Anhydrous ammonioguanidinium(2+) and dihydrated bis[aminoguanidinium(1+)] hexafluorosilicates: new co-products of preparing ferroelectric ammonioguanidinium(2+) hexafluorozirconate

Abstract

Ammonioguanidinium hexafluorosilicate, CH8N_4^{2+}·SiF_6^{2-}, and bis(aminoguanidinium) hexafluorosilicate dihydrate, 2CH7N_4^+·SiF_6^{2-}·2H2O, are new materials formed as by-products in course of preparing ferroelectric CH8N4ZrF6 in the presence of glassware. Their structures were determined for comparison with the corresponding hexafluorozirconates. All atoms including the eight H atoms in the CH8N_4^{2+} cation and the seven H atoms in the CH7N_4^+ cation have been located and refined with wR(F 2) = 0.0653, R = 0.0255, S = 1.146 and wR(F 2) = 0.0745, R = 0.0301, S = 1.065, respectively. The N2C—N—N backbone of the 2+ cation is close to planarity, while that of the 1+ cation does not differ significantly from planarity. The SiF_6^{2-} octahedron is nearly ideally regular in both materials, with <Si—F> = 1.684 (unbiassed estimator of standard uncertainty = 0.016) Å in the anhydrous hexafluorosilicate and 1.6801 (unbiassed estimator of standard uncertainty = 0.0006) Å in the dihydrate.
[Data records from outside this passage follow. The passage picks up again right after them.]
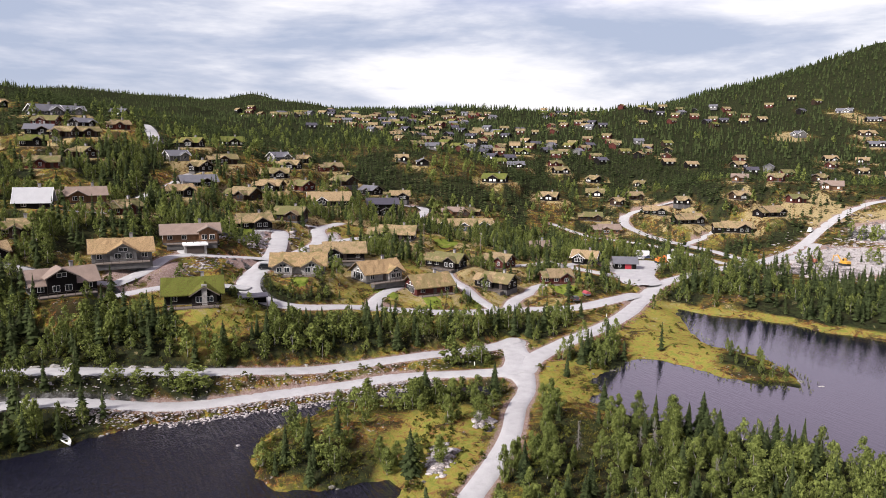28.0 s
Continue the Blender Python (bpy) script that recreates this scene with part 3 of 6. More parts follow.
def ground_material():
    m, n, b = material("heath_ground")
    p = where(n)
    cover = n.tree.nodes.new("ShaderNodeVertexColor")
    cover.layer_name = "cover"
    mask = n.tree.nodes.new("ShaderNodeSeparateColor")
    n.tree.links.new(cover.outputs["Color"], mask.inputs[0])
    lawn, stony, woods = mask.outputs
    dry = cover.outputs["Alpha"]
    wide, mid, fine = n.noise(p, 0.13, 5, 0.65, 0.8), n.noise(p, 0.62, 5, 0.68, 0.6), n.noise(p, 2.6, 6, 0.72)
    col = n.ramp(n.math("ADD", n.math("MULTIPLY", wide, 0.62), n.math("MULTIPLY", mid, 0.38)), [
        (0.425, (0.036, 0.028, 0.014)), (0.46, (0.145, 0.060, 0.024)), (0.49, (0.208, 0.120, 0.030)), (0.525, (0.238, 0.182, 0.035)), (0.56, (0.130, 0.138, 0.026)), (0.61, (0.042, 0.050, 0.017))])
    col = n.mix(n.math("MULTIPLY", n.band(fine, 0.47, 0.62), 0.85), col, (0.026, 0.026, 0.011))
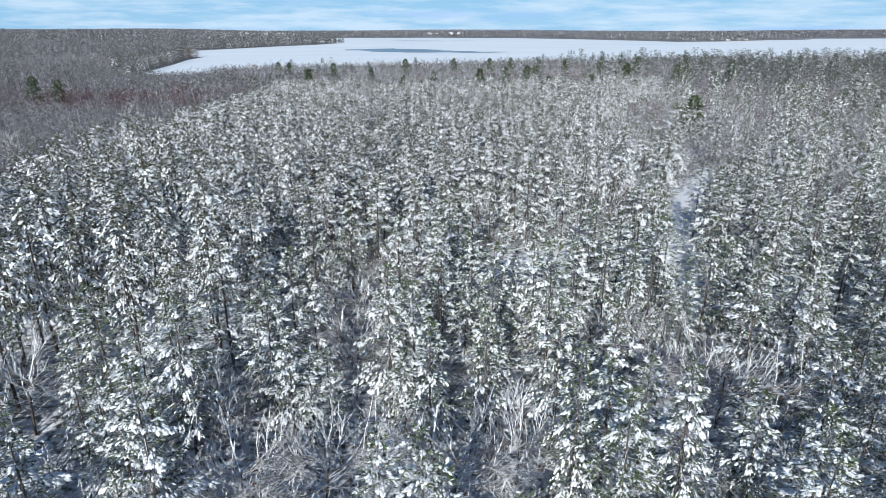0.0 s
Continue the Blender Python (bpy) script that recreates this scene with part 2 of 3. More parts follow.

The combination of coulombic and NH...F interactions in CH8N4SiF6 results in a relatively dense variant of the NaCl structure. In addition to similar forces, the dihydrate is also characterized by the role of the water molecule with its strong NH...O interactions; its packing efficiency is, however, appreciably less than that of the anhydrous hexafluorosilicate with an ∼8% increase in void space. Cleaved crystals of the dihydrate are frequently twinned across the (001) composition plane, with a twofold rotation about the b axis as the twin operation.